Louisiana singer-songwriter Dr. John and pop icon Carly Simon both recorded the song for Ken Burns’ 1994 PBS documentary Baseball.

In 2001, Nike aired a commercial featuring a diverse group of Major League Baseball players singing lines of the song in their native languages. Ken Griffey Jr. and Mark McGwire sang lines in English, joined by Alex Rodriguez (Caribbean Spanish), Chan Ho Park (Korean), Kazuhiro Sasaki (Japanese), Graeme Lloyd (Australian English), Éric Gagné (Québécois French), Andruw Jones (Dutch), John Franco (Italian) and Iván Rodríguez (Caribbean Spanish).

In 2008, Andy Strasberg, Bob Thompson and Tim Wiles (from the Baseball Hall of Fame) wrote a comprehensive book on the history of the song, Baseball’s Greatest Hit: The Story of ‘Take Me Out to the Ball Game’. The book, published by Hal Leonard Books, included a CD with 16 different recordings of the song.

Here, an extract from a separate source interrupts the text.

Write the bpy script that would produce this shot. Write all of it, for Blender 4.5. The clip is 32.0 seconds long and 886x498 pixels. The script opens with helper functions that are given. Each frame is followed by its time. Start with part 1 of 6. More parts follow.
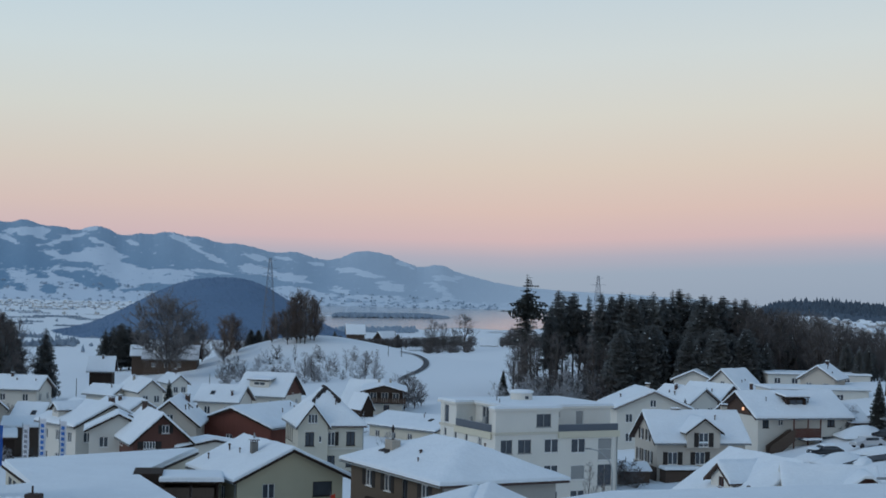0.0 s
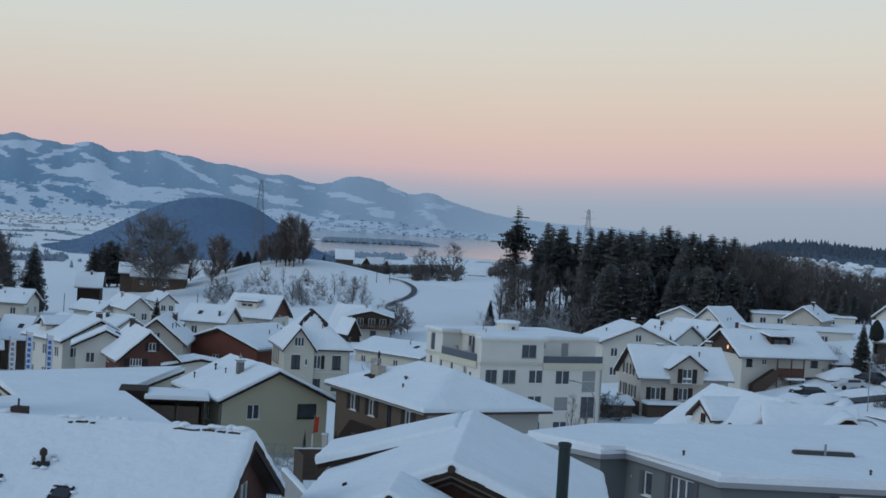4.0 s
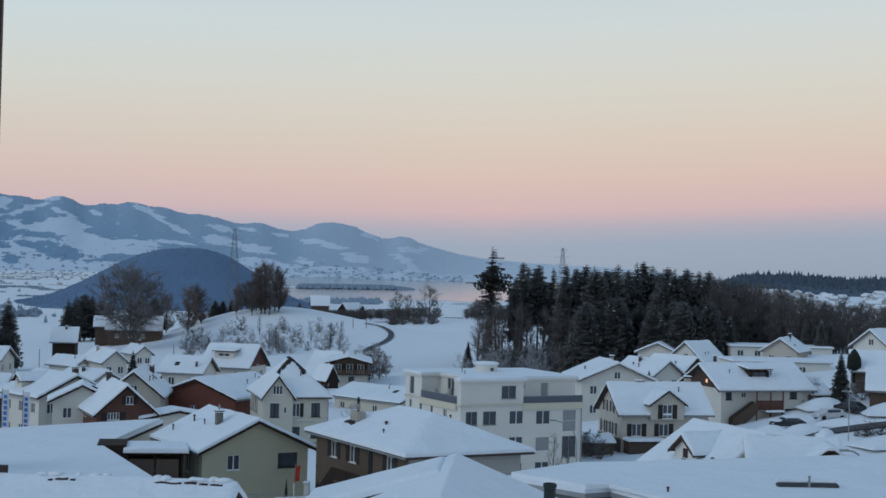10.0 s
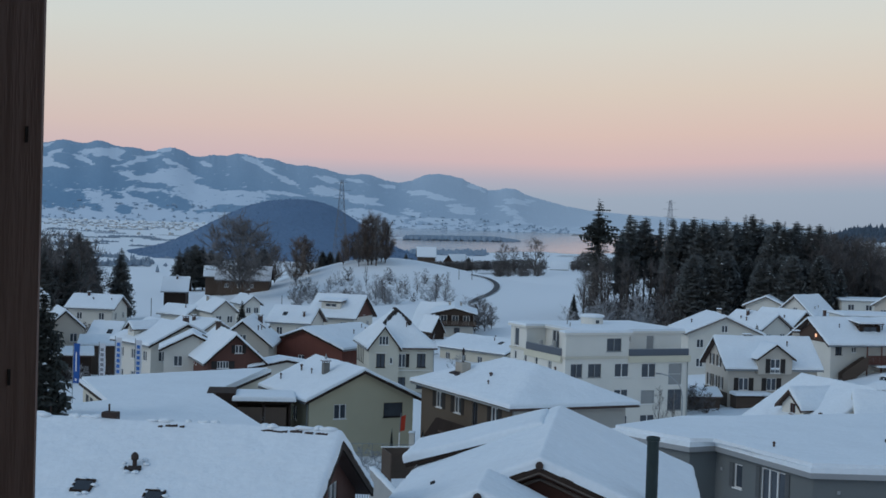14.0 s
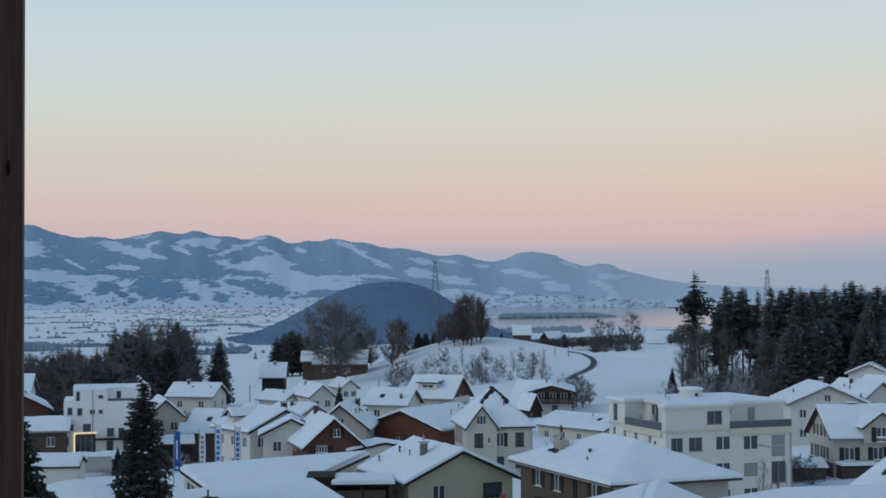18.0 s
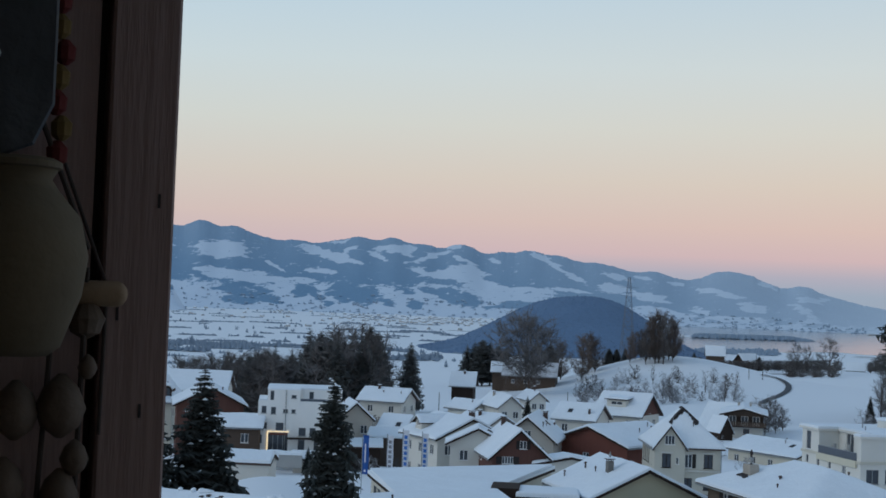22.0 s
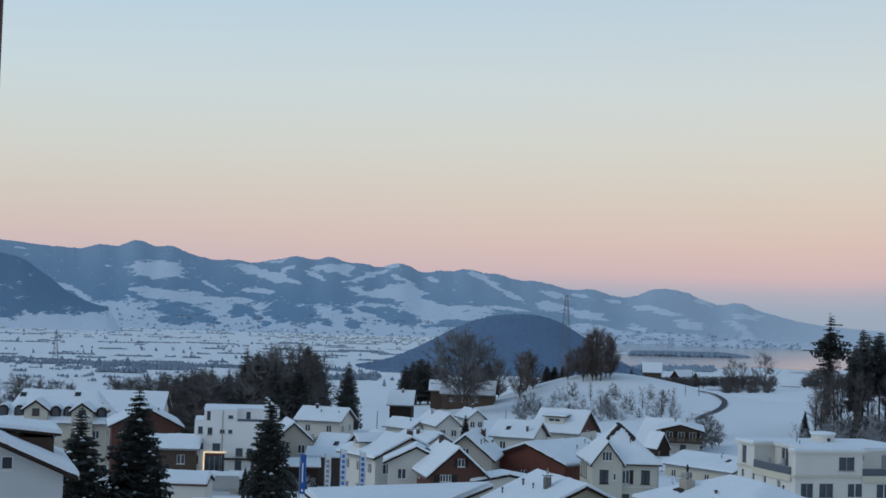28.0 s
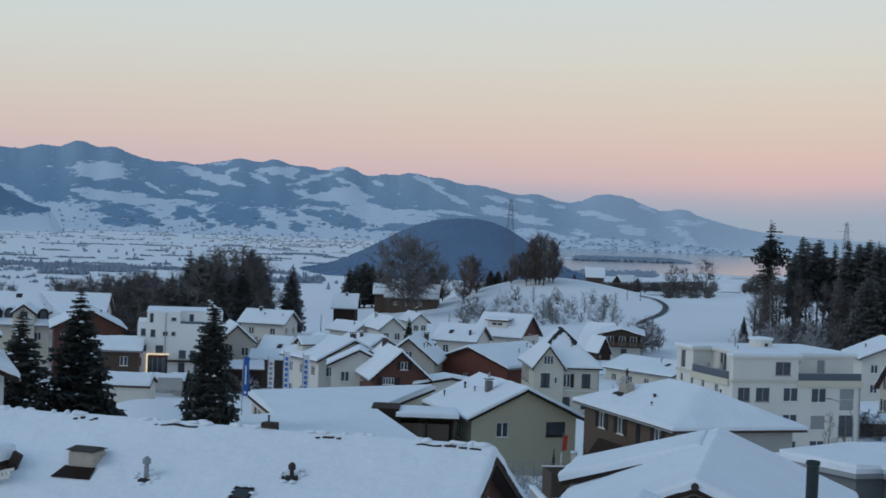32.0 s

In 2001, the song ranked No. 8 on “Songs of the Century,” a joint project by the National Endowment for the Arts and the Recording Industry Association of America. In 2008, the song received the Songwriters Hall of Fame’s Towering Song Award.

Eddie Vedder performed the song at Wrigley Field during the seventh-inning stretch at Game 5 of the 2016 World Series between the Cleveland Indians and Chicago Cubs.

In October 2016, actor and SNL alum Bill Murray, a Chicago Cubs fan, impersonated Daffy Duck as he performed the chorus of “Take Me Out to the Ball Game” while at game 3 of the 2016 World Series, held at Wrigley Field. But Murray is a trained comedian.